La segmentazione delle tranche per sub-pool è efficace ma decisamente costosa.

Il modello del business office è sicuramente affascinante ed assolutamente valido ma se comprendo bene (la lettura estiva mi aiuterà senz'altro!) presta il fianco a mio avviso a due importanti criticità:

per raggiungere volumi elevati di impieghi occorre una diffusione massiva con lunghi tempi di gestazione

i costi di diffusione e prima strutturazione dell'operazione sarebbero abbastanza rilevanti e recuperabili solo se si pianifica un programma di emissioni

Infine una breve considerazione. Uno strumento del genere deve a mio avviso offrire alle pmi una ulteriore porta di accesso verso capitali a buon prezzo e possibilmente senza garanzie aggiuntive, anzi deve liberarne alcune. Non deve offrire (solo) alle banche l'opportunità di cedere loan, magari non eccezionali.

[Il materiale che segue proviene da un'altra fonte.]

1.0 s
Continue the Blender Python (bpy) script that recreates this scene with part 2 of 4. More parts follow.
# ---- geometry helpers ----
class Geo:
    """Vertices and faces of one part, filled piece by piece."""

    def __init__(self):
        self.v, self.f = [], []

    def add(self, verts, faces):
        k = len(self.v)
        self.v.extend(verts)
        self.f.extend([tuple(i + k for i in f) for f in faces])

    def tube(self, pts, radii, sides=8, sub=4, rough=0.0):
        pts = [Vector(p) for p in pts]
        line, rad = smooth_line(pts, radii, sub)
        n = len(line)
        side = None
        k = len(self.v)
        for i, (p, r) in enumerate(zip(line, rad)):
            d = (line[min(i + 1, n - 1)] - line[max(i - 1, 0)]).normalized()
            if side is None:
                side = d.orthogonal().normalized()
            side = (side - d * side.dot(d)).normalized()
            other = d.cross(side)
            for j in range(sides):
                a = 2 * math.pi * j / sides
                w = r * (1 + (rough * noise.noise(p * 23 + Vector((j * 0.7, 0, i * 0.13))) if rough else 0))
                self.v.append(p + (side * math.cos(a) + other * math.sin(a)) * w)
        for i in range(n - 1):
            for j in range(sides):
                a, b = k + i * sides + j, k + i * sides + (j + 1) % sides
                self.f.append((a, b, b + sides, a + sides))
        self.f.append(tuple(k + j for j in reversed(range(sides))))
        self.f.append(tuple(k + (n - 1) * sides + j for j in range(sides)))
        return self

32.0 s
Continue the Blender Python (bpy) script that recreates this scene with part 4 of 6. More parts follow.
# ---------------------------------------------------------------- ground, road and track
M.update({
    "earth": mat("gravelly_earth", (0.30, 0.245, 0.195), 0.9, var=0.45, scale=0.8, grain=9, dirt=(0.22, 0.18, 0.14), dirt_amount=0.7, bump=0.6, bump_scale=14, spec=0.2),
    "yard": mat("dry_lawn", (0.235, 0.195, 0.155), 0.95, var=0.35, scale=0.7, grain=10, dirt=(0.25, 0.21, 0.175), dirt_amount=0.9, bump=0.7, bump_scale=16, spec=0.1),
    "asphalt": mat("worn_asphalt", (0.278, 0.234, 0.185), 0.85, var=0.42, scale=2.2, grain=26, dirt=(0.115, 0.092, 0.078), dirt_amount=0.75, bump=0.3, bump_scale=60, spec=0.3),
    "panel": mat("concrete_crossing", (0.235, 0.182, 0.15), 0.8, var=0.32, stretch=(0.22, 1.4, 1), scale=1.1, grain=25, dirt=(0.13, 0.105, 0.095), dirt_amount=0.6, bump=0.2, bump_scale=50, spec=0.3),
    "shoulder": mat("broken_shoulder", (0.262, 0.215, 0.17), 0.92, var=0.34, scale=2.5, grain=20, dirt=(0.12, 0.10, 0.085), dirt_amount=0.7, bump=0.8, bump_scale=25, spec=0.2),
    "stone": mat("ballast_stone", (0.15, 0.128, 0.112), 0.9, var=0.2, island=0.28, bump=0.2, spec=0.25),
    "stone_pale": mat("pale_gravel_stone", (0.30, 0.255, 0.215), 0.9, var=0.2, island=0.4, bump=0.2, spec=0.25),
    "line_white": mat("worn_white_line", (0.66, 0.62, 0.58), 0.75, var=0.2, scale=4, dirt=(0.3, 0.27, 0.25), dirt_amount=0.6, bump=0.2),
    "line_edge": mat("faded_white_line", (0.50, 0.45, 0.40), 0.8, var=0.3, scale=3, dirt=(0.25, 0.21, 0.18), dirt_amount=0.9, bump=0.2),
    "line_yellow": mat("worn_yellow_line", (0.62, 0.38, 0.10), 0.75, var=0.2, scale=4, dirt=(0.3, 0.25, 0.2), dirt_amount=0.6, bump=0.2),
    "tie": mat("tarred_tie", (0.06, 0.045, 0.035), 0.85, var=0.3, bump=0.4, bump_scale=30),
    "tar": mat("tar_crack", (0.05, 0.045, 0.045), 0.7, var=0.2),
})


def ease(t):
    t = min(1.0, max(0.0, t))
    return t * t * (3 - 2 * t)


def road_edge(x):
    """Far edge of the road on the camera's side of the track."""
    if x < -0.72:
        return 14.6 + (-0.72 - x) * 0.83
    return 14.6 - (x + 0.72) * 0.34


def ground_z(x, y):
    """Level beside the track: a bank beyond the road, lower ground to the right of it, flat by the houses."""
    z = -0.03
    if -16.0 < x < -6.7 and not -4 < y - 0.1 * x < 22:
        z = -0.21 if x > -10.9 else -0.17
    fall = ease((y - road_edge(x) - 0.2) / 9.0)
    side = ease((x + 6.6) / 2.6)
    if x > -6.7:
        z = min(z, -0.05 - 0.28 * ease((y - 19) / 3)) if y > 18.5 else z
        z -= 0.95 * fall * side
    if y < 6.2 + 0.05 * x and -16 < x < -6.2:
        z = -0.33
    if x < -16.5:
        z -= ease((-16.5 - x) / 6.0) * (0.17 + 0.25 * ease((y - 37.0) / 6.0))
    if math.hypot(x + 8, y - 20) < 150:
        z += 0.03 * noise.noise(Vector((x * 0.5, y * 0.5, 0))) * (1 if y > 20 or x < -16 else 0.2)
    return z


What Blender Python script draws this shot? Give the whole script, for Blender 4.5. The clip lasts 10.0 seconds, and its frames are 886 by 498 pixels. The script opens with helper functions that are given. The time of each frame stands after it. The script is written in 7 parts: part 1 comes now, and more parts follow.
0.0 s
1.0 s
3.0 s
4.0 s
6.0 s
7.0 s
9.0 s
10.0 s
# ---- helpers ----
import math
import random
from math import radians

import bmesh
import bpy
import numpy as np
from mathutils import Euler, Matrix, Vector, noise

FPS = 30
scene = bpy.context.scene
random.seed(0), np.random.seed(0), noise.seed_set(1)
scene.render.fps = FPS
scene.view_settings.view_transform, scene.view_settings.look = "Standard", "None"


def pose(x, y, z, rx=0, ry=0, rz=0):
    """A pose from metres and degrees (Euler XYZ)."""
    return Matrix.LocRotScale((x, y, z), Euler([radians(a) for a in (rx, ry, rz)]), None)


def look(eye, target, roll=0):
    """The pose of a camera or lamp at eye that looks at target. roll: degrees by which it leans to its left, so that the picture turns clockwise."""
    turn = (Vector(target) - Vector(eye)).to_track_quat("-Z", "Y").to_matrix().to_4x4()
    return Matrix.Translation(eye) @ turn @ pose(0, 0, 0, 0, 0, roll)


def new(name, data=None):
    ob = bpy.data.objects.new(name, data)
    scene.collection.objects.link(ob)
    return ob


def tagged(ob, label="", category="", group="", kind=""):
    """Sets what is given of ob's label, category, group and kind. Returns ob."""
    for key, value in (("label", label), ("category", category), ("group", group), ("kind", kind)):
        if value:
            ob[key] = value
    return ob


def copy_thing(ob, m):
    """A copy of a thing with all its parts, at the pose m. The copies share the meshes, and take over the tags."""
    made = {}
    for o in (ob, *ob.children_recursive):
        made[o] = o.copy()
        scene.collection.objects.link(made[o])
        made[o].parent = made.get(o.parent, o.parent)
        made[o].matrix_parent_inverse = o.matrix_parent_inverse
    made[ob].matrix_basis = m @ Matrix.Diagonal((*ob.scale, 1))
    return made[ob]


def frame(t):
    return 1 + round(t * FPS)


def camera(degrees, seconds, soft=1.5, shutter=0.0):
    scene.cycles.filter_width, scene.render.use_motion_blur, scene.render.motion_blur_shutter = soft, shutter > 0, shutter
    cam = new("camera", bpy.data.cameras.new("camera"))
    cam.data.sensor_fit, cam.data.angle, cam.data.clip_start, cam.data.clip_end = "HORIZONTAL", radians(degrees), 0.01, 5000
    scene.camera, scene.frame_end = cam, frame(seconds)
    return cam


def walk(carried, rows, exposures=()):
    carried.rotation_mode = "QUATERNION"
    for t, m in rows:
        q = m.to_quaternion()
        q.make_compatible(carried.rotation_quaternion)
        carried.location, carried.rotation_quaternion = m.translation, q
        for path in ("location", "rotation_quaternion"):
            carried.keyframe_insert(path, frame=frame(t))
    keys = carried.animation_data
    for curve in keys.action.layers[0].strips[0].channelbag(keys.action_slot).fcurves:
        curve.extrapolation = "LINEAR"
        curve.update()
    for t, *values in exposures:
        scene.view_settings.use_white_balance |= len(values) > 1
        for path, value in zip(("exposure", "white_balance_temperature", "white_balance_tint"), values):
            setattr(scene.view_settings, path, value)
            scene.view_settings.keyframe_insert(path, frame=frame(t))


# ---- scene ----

Quindi combinando nuovi impieghi finalizzati (investimenti, capitalizzazione, ecc..) e standardizzati (qui interviene il modello di analisi condiviso con chi dovrà dare il rating all'emissione) con strumenti di garanzia integrati (confidi di I e II livello) rafforzati da agenzie pubbliche (es FEI) si potrebbe raggiungere un primo obiettivo in tempi ragionevoli utile per le banche e imprese medio-piccole.

Buon lavoro

Alfredo L. C.

Luca (12/07/2006 11.57) n/a

Grazie dei commenti, che condivido in pieno, specialmente là dove dice che le soluzioni devono comporre un nuovo sistema di offerta dove siano potenziati i canali di finanziamento, finalizzati e standardizzati, e di garanzia per le Pmi.